Не обращая внимания на воду, струившуюся по одежде, Вринс с вымученной улыбкой отер лоб мокрым платком, словно пот досаждал ему больше, чем ледяные брызги.
Петерсен, стоявший вплотную к нему, не столько расслышал, сколько угадал подавленный всхлип. Этот звук затронул лучшее, что было в капитане, — его морскую душу, и он все понял.
Мальчишка в первом рейсе! И больше четверти часа провел один на мостике, напрягая нервы и высматривая во мраке это чудовище — рудовоз, идущий двадцать узлов!
Красный огонь пронесся мимо, как метеор.
Сейчас у Вринса ноги словно ватные. И его задним числом колотит от страха — это-то Петерсен знал наверняка.
Тихий всхлип…
Молодой человек сунул платок в карман, прислонился к штурманской рубке и опять уставился в темноту, высматривая сигнальные огни.
— Вринс…
Капитан тут же пожалел, что окликнул голландца: он представил себе недоверчиво повернутое к нему лицо, издерганное, бледное от усталости.

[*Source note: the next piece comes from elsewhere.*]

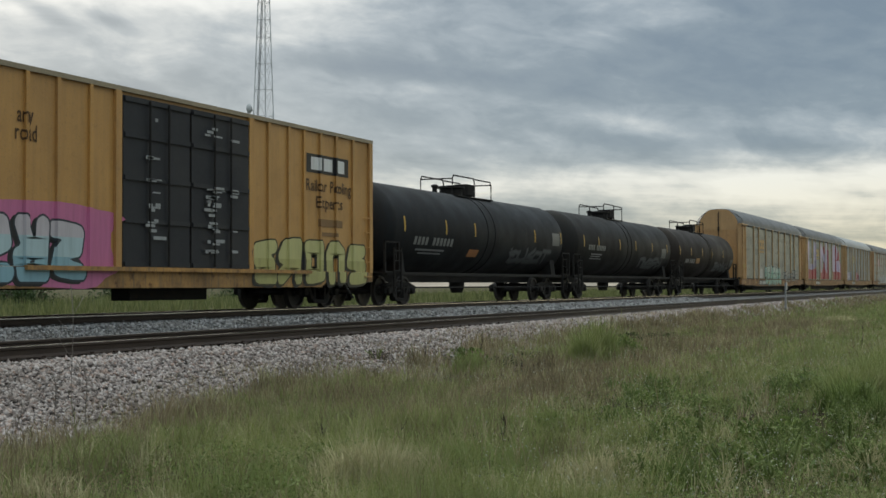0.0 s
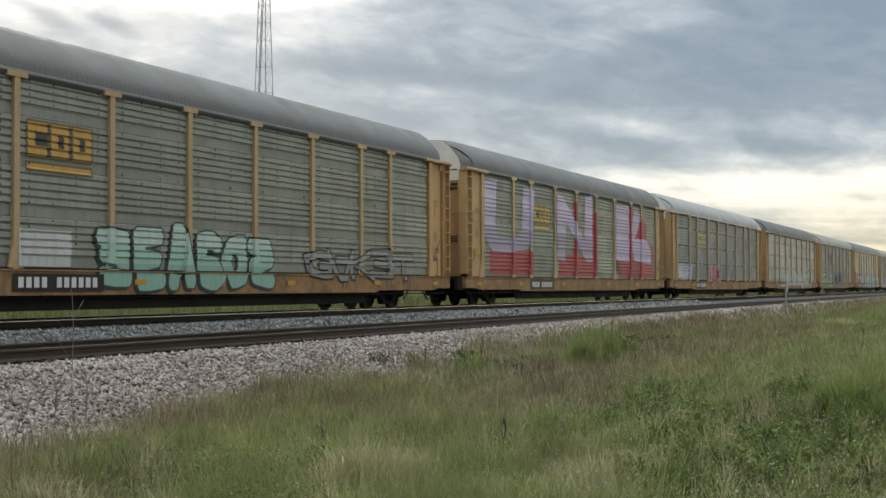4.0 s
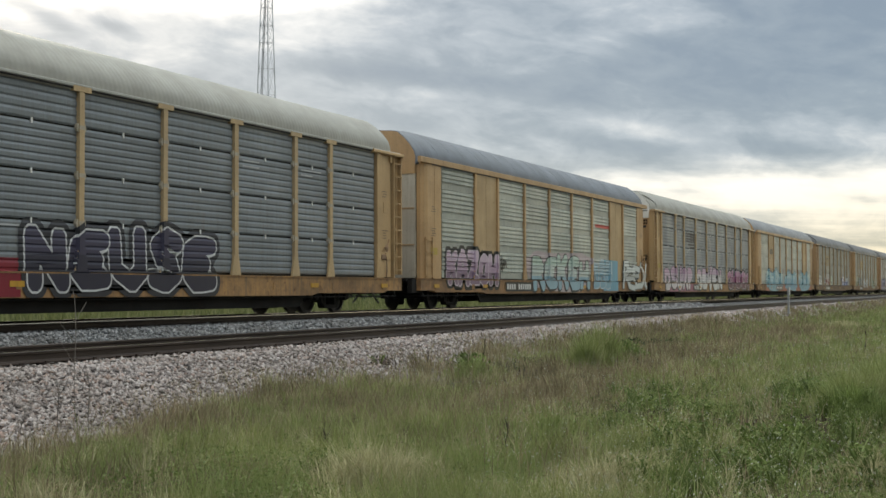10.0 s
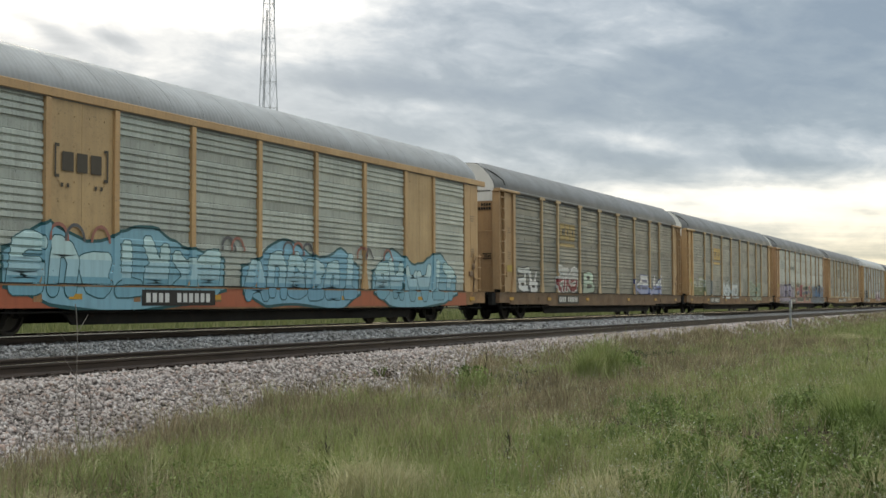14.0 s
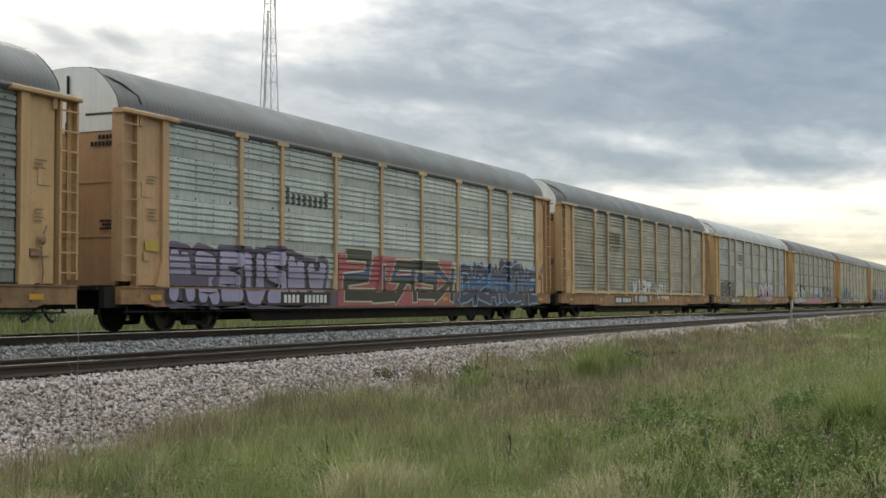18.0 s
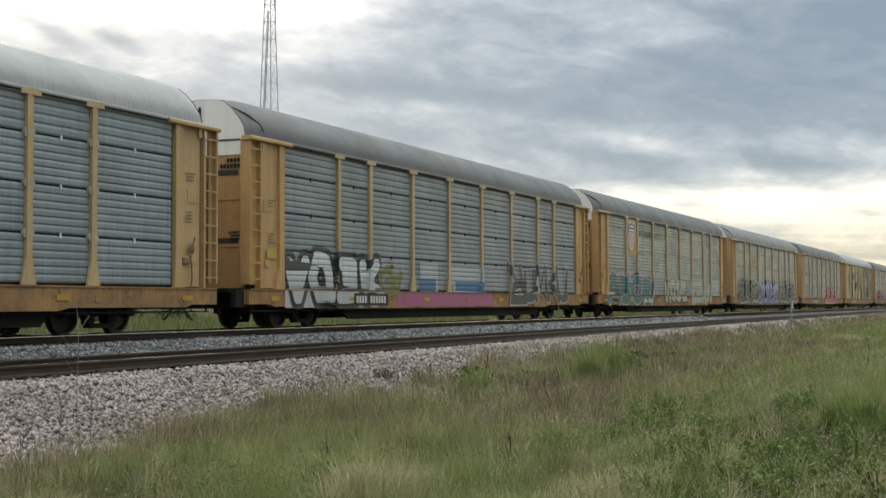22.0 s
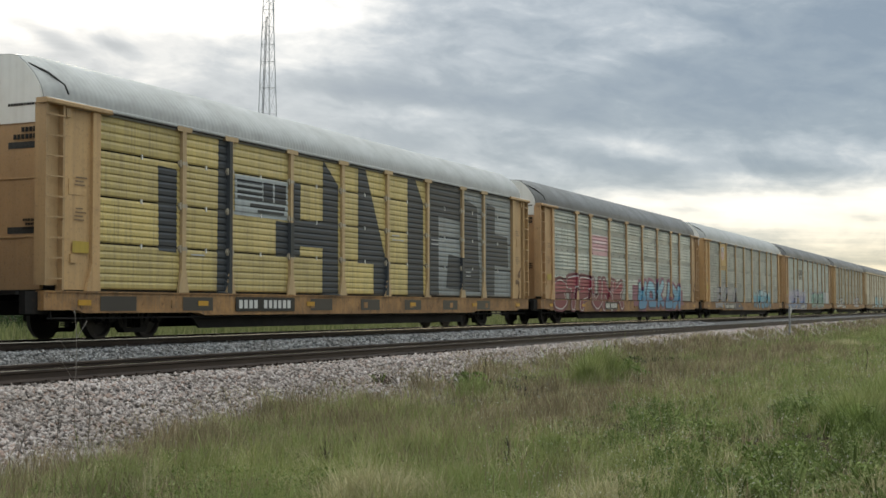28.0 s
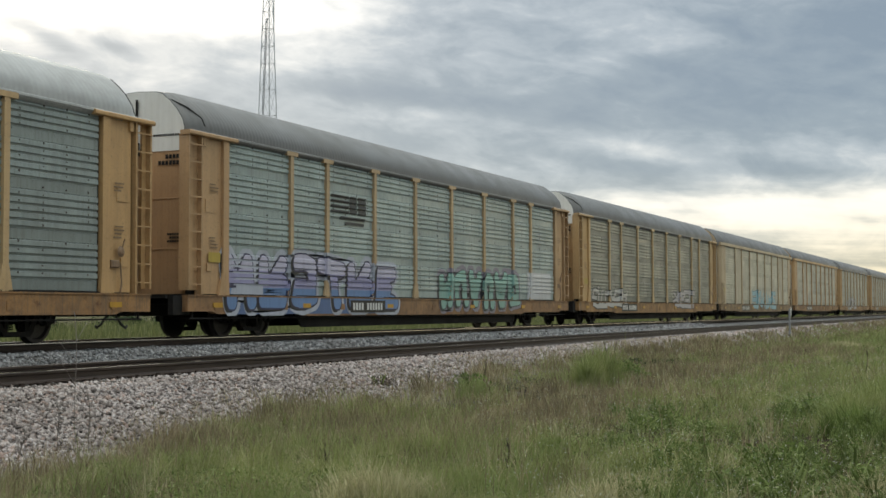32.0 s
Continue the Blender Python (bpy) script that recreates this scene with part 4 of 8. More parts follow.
            fills = fill if isinstance(fill, list) else [tuple(0.7 * v for v in fill), fill]
            v, f, deep = wild(x0, x1, z0, z1, 0.0, random.Random(s0), cells, wave)
            for q, (za, zb) in enumerate(bands(z0, z1, len(fills))):
                ob = lay_paint("graffiti_fill", v, f, parent, surface, 0.0104 + up, fills[q], "sprayed letter-like graffiti forms", layers=deep, clip=(za, zb))
                if ob:
                    ob["kind"] = "stuff"
        elif style == "rects":
            for i, box in enumerate(text):
                v, f = rects([box])
                lay_paint("painted_patch", v, f, parent, surface, 0.006 + 0.0002 * i + up, fill)
        elif style == "poly":
            for i, pts in enumerate(text):
                lay_paint("painted_stroke", pts, [tuple(range(len(pts)))], parent, surface, 0.007 + 0.0002 * i + up, fill)
        elif style == "arcs":
            # bands bent like feathers, light over pale
            for i, (cx, zb, w, h, t) in enumerate(text):
                outer = [(cx + w * math.cos(a), zb + h * math.sin(a)) for a in np.linspace(0, math.pi, 14)]
                inner = [(cx + (w - t) * math.cos(a), zb + (h - t) * math.sin(a)) for a in np.linspace(0, math.pi, 14)]
                v = outer + inner
                lay_paint("painted_arc", v, [(k, k + 1, 15 + k, 14 + k) for k in range(13)], parent, surface, 0.008 + 0.0004 * i + up, fill[i % len(fill)])
        elif style == "patch":
            v, f = blotch(x0, x1, z0, z1, random.Random(s0))
            lay_paint("painted_patch", v, f, parent, surface, 0.005 + up, fill)
        elif style == "tag":
            h = z1 - z0
            r = random.Random(s0)
            vs, fs = [], []
            x, z = x0, (z0 + z1) / 2
            n = max(6, int((x1 - x0) / 0.28))
            pts = [(x0 + (x1 - x0) * i / n + r.uniform(-0.1, 0.1), z0 + h * (0.5 + (0.5 if i % 2 else -0.5) * r.uniform(0.3, 1.0))) for i in range(n + 1)]
            t = 0.035
            for (a, b), (c, d) in zip(pts[:-1], pts[1:]):
                L = math.hypot(c - a, d - b) or 1
                nx, nz = -(d - b) / L * t, (c - a) / L * t
                k = len(vs)
                vs += [(a + nx, b + nz), (a - nx, b - nz), (c - nx, d - nz), (c + nx, d + nz)]
                fs.append((k, k + 1, k + 2, k + 3))
            lay_paint("graffiti_tag", vs, fs, parent, surface, 0.009 + up, fill)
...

Ему так хочется сказать парню что-нибудь ласковое. Нет, успокоительное.
Он, Петерсен, еще не все разгадал. Но уже смутно представляет себе, какую роль сыграл его третий помощник.
— Слушаю, капитан, — хрипло отозвался тот.

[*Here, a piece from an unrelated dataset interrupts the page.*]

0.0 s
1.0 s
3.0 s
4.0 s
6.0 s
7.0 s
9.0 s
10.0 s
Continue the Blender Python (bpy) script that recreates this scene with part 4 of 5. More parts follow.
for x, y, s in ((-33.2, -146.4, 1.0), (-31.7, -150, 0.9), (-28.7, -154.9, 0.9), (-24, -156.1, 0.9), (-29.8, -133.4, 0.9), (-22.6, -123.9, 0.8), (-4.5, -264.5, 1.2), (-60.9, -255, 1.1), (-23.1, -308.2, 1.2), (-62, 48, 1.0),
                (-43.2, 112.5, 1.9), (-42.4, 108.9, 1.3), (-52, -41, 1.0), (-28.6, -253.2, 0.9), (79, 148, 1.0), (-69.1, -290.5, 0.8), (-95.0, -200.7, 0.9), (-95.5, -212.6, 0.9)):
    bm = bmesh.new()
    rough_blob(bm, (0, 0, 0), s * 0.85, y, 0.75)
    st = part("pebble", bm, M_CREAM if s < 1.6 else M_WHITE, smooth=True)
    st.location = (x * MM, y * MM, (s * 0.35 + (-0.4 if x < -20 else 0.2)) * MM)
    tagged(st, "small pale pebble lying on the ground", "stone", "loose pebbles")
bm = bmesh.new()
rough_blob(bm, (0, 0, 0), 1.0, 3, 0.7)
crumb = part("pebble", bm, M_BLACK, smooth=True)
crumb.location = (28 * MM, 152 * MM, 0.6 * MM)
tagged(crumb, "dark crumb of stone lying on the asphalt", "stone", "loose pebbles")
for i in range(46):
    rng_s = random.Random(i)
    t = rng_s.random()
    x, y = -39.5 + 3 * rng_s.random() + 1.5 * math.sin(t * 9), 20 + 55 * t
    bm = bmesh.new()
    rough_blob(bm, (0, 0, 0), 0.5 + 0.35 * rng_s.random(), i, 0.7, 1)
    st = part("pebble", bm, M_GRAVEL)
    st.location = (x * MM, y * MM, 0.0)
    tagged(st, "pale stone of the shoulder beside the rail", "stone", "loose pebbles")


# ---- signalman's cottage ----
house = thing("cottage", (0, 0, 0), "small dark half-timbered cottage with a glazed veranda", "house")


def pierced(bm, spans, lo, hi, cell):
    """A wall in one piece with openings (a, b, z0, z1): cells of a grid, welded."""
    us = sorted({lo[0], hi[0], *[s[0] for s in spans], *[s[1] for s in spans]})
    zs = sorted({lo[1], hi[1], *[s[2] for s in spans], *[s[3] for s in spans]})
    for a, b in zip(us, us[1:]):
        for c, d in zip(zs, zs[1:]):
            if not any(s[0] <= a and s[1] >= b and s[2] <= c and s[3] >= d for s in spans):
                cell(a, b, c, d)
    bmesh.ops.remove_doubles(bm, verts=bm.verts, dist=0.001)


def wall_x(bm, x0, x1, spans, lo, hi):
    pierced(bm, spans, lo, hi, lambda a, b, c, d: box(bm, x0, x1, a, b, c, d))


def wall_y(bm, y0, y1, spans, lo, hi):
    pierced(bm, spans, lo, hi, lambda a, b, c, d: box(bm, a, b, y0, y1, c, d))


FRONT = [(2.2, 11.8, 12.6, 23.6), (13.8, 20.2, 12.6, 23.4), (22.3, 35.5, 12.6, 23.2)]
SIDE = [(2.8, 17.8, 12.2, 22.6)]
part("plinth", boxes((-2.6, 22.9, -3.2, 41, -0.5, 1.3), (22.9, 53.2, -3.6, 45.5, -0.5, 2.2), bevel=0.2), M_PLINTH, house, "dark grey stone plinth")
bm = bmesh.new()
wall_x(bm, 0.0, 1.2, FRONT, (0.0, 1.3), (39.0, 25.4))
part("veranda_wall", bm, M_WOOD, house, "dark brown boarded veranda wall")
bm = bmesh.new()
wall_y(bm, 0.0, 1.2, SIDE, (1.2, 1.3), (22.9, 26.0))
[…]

— Гудок каждые тридцать секунд! Нас предупреждали о двух рудовозах; значит, остался еще один, — устало закончил Петерсен.
В таких материях он чересчур неловок, и это сдерживает его.
Легко ли, да еще в теперешних обстоятельствах, взять и сказать мальчику:
«А знаете, я вам верю».
Особенно, когда чувствуешь, что вот-вот добавишь:
«Извините, что я был так суров, но…»
Нет, в море, когда пальто на тебе набухло, а ноги застыли, гораздо проще выдавить:
— Гудок каждые тридцать секунд!
Гудок ревел так, что чуть не лопались барабанные перепонки.
11. Ночь в Гамбурге
Было восемь утра, и в первом сером свете уже проступали белые очертания гор, когда шторм начал утихать. Ветер заметно слабел, хотя волна была еще высокая и Атлантика покрыта длинными полосами белой пены.
«Полярная лилия» легла наконец на другой галс, вошла в защищенный скалами пролив, и, хотя ванты еще гудели от ветра, наступил, казалось, полный штиль.
Нервы, мускулы, кости — все было словно измолото. У трех мужчин на мостике покалывало глаза, тупо ныло в затылке, ломило поясницу.
Первым делом капитан вытащил из кармана трубку, вытряхнул из нее кристаллики снега, набил табаком.
— Второй помощник выспался, сейчас он нас сменит, — подбодрил Петерсен Вринса, который, решив держаться до конца, напрягал последние силы, чтобы не свалиться от усталости.
— Есть, капитан.
Петерсен посмотрел на компас, счетчик оборотов, оглядел выплывший из мрака совершенно обледенелый пароход.
— Капитан… — начал Вринс, отводя глаза в сторону.
Он безусловно чувствовал, что взгляд у Петерсена сердечный, ободряющий, и словно стеснялся этого.
— Правда, что Крулль сбежал с парохода в Свольвере?
— Не думаю. Он прячется где-то на борту. Сейчас я прикажу его разыскать.
И, внезапно положив коллеге руку на плечо, капитан спросил:
— Он ее любовник? Муж?
Вринс опустил голову, потом поднял и с беспокойством посмотрел на Петерсена.
— Брат, — тихо вымолвил он наконец. — Она — девушка.
— Пошли!
Капитан потащил его вниз по трапу, распахнул салон, и обоим мужчинам предстала картина, от которой им сделалось неловко.
Одна из масляных ламп все еще горела, желтым пятном выделяясь в серой утренней полумгле. Бутылка с минеральной водой упала и разбилась. А на одной из банкеток спала Катя. Если бы не чуть слышное дыхание, ее можно было бы принять за мертвую.
В лице, посуровевшем от усталости, не осталось и намека на прежнюю веселость. Волосы прилипли к влажным вискам. Правая рука свесилась на пол.
Даже во сне ее черты выражали страдание и тревогу. Губы сложились в горькую гримасу — обычный признак морской болезни.
Вринс отвернулся. Петерсену пришлось увести помощника к себе в каюту, где шторм тоже похозяйничал, в частности опрокинул бутылку чернил и те разлились по линолеуму.
Капитан позвонил.
— Садитесь.
Он чувствовал, что голландец еще пытается сопротивляться, но попытки эти становились все слабей, и когда Вринс опустился на койку, у него вырвался усталый вздох.
В дверь постучался стюард. Он натягивал на ходу свежую куртку, и шевелюра его хранила следы мокрого гребешка.